MCU pin connection

[Miha]

Hello.

MCU port need to receive diskret signal (0V/12V) 1kHz max.
I plan to use only 100k resistor to limit port current and some ceramic capacitor for noise immunity, like in the picture? Will MCU port protected well when 12V signal present?

[Siwastaja]

That's good. Will work even without the pull-down resistor R5 (unless it's needed in case the source cannot actively pull down).

The 100k will limit the current to something easily handled by the protection diodes within the MCU (which usually can take a few mA). 100k + 100p will offer semi-decent ESD protection. What you will see is Vcc+0.3V at the input pin of the MCU, clamped by the internal protection diodes.
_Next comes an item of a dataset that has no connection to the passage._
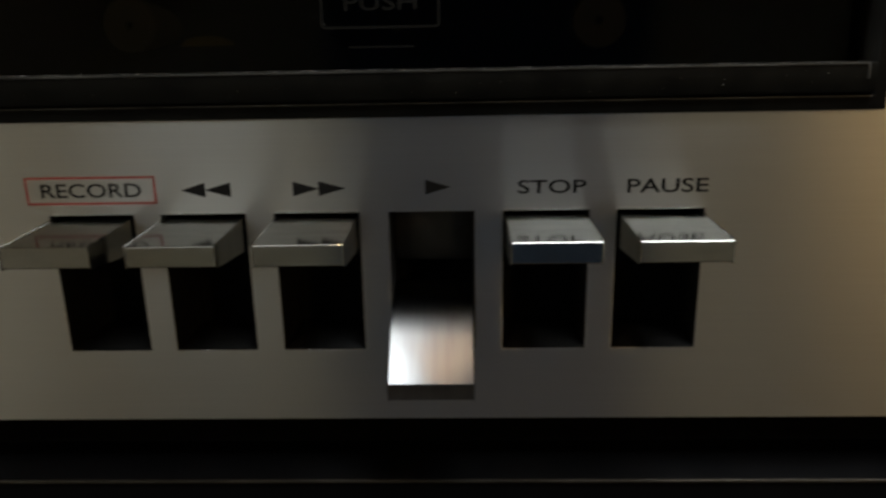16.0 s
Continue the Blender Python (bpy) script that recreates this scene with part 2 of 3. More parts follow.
def add_box(bm, x0, x1, y0, y1, z0, z1, bevel=0.0, segments=2):
    made = bmesh.ops.create_cube(bm, size=1.0)["verts"]
    for v in made:
        v.co = Vector((x0 + (v.co.x + 0.5) * (x1 - x0), y0 + (v.co.y + 0.5) * (y1 - y0), z0 + (v.co.z + 0.5) * (z1 - z0)))
    if bevel:
        edges = list({e for v in made for e in v.link_edges})
        bmesh.ops.bevel(bm, geom=edges, offset=bevel, segments=segments, affect="EDGES", profile=0.5)


def box(name, x0, x1, y0, y1, z0, z1, mat, parent=None, label="", bevel=0.0, segments=2):
    bm = bmesh.new()
    add_box(bm, x0, x1, y0, y1, z0, z1, bevel, segments)
    return part(name, bm, mat, parent, label, 35 if bevel else 0)


def lathe(name, profile, cx, cz, mat, parent, label="", seg=128, smooth=35):
    """Turns (radius, y) pairs round an axis along y."""
    bm = bmesh.new()
    rings = []
    for r, y in profile:
        if r < 1e-6:
            rings.append([bm.verts.new((cx, y, cz))])
        else:
            rings.append([bm.verts.new((cx + r * math.cos(a), y, cz + r * math.sin(a)))
                          for a in (2 * math.pi * k / seg for k in range(seg))])
    for a, b in zip(rings, rings[1:]):
        for k in range(seg):
            j = (k + 1) % seg
            if len(a) == 1 and len(b) > 1:
                bm.faces.new((a[0], b[j], b[k]))
            elif len(b) == 1 and len(a) > 1:
                bm.faces.new((a[k], a[j], b[0]))
            elif len(a) > 1:
                bm.faces.new((a[k], a[j], b[j], b[k]))
    return part(name, bm, mat, parent, label, smooth)


def rounded(x0, x1, z0, z1, r, n=6):
    pts = []
    for cx, cz, a0 in ((x1 - r, z1 - r, 0), (x0 + r, z1 - r, 90), (x0 + r, z0 + r, 180), (x1 - r, z0 + r, 270)):
        for k in range(n + 1):
            a = radians(a0 + 90 * k / n)
            pts.append((cx + r * math.cos(a), cz + r * math.sin(a)))
    return pts


def circle(cx, cz, r, n=64):
    return [(cx + r * math.cos(2 * math.pi * k / n), cz + r * math.sin(2 * math.pi * k / n)) for k in range(n)]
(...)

Note that if the signal is present during power-down, the signal can supply power to the Vcc node of the MCU, until the supply capacitors fill up enough to try to boot the MCU.
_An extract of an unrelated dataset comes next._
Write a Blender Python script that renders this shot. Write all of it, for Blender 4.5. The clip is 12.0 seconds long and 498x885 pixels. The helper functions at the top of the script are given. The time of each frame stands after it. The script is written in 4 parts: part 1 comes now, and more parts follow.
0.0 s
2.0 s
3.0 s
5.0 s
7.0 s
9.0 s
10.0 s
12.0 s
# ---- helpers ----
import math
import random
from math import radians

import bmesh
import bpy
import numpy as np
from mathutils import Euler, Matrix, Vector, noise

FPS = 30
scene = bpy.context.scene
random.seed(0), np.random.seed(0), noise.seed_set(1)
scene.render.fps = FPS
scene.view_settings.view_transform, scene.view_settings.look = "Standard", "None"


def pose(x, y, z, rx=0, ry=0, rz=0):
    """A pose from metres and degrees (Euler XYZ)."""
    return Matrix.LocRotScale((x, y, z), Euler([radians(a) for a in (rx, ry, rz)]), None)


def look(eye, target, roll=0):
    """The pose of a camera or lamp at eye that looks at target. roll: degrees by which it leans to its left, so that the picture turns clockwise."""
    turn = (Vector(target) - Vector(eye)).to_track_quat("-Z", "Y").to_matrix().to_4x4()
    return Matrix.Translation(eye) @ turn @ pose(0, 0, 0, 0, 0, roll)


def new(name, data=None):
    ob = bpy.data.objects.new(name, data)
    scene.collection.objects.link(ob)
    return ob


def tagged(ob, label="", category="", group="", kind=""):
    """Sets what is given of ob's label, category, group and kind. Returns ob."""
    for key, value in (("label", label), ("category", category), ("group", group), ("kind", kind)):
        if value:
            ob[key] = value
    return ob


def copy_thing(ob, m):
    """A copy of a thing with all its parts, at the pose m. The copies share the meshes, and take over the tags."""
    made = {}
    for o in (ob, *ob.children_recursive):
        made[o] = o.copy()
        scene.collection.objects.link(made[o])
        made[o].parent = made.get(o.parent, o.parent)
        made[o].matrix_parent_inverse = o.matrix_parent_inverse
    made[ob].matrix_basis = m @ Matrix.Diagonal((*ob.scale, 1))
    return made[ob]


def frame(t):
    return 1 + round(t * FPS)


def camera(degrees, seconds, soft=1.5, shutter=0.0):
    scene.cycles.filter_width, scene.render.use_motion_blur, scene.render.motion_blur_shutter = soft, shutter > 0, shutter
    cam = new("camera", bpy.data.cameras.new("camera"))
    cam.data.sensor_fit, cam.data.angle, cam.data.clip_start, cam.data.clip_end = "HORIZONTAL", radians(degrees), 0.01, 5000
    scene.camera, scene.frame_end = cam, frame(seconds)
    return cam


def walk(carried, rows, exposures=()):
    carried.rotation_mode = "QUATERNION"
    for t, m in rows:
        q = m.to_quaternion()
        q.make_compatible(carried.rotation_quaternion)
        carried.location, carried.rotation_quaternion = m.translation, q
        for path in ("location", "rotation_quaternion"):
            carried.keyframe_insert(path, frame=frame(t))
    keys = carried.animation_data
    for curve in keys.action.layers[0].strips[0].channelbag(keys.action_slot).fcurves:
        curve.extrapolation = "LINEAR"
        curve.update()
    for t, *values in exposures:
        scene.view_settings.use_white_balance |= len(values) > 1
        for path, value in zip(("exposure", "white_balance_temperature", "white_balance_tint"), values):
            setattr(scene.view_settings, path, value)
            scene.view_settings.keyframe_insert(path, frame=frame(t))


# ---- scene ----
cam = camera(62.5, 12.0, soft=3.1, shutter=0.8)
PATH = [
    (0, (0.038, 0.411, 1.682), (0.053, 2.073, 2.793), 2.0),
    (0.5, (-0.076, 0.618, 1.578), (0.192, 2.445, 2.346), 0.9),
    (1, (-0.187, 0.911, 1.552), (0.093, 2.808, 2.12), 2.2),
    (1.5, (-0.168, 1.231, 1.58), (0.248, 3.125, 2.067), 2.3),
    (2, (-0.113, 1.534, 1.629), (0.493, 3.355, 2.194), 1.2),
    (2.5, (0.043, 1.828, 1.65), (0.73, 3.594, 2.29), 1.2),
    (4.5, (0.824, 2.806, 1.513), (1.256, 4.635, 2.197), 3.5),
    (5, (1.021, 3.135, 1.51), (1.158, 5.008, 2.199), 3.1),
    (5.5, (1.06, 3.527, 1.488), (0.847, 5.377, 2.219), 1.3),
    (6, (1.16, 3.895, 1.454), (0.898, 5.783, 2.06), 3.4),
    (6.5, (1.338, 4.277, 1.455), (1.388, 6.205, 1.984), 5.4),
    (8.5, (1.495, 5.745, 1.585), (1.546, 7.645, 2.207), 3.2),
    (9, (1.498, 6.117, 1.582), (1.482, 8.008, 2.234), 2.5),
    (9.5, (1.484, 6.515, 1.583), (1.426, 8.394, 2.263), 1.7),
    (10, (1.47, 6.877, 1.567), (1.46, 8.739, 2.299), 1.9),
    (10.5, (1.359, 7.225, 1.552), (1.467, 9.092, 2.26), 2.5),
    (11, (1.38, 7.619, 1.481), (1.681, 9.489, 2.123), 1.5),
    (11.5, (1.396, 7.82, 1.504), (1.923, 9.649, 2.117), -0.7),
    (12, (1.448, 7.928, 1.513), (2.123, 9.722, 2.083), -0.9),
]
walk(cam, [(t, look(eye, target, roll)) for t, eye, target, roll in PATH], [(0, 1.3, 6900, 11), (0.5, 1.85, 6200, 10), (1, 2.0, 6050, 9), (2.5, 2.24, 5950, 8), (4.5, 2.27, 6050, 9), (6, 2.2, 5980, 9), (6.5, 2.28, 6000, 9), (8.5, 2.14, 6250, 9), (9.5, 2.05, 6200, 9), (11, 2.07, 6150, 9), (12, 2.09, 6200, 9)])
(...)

RC time constant will be 100k*100p = 10 µs, which sounds quite sensible given the maximum input frequency of 1kHz. If you are not worried about the delay (phase shift) and won't need to go beyond 1kHz, you can use somewhat larger capacitor, maybe up to 470-1000pF, for even better filtration against high frequency noise, and ESD.

[Ian.M]

Why not make R5 39K to better match the potential divider output to the MCU's logic levels?

@Siwastaja: Assuming R5 is not removed, err . . .shouldn't you be using the Thevenin equivalent resistance for the time constant calculation?

[Miha]

That's good. Will work even without the pull-down resistor R5 (unless it's needed in case the source cannot actively pull down).
The 100k will limit the current to something easily handled by the protection diodes within the MCU (which usually can take a few mA). 100k + 100p will offer semi-decent ESD protection. What you will see is Vcc+0.3V at the input pin of the MCU, clamped by the internal protection diodes. Note that if the signal is present during power-down, the signal can supply power to the Vcc node of the MCU, until the supply capacitors fill up enough to try to boot the MCU.
RC time constant will be 100k*100p = 10 µs, which sounds quite sensible given the maximum input frequency of 1kHz. If you are not worried about the delay (phase shift) and won't need to go beyond 1kHz, you can use somewhat larger capacitor, maybe up to 470-1000pF, for even better filtration against high frequency noise, and ESD.

Why not make R5 39K to better match the potential divider output to the MCU's logic levels?

Thanks for detailed and fasts responses! Now I fully understand schematic behaviour, and all underwater rocks, that you pointed me (MCU parasitic powering and signal delay on the MCU port).
Yes, I will decrease R5 for better match MCU level to 12V signal level.

shouldn't you be using the Thevenin equivalent resistance for the time constant calculation?

I think to estimate the response time it is enough to calculate the R*C.

[Siwastaja]

@Siwastaja: Assuming R5 is not removed, err . . .shouldn't you be using the Thevenin equivalent resistance for the time constant calculation?

Obviously yes, but then again the time calculated would indicate the time to reach 63.2% * 6.0V = 3.792V. With R5 removed, source resistance is now 100k and not 50k, but the voltage after one time constant has passed is now 63.2% * 12.0V = 7.584V.

In both cases, the ESD diodes are already clamping the voltage before one time constant.

R5 will help dissipate the capacitor faster.

If reproducing the exact duty cycle, or delay, is of any importance, I would recommend simulating the circuit in Spice. MCU input pin can be modeled as two generic schottky diodes, one going to GND and other to ideal +3.3V voltage source.

If you want to keep R5, then yes it's a good idea to lower its value to form a better matched voltage divider. Just don't go too far not to eat into logic level margins. Use the lowest possible actual value of that "12V" and make sure the output is then at least 3.0V or so.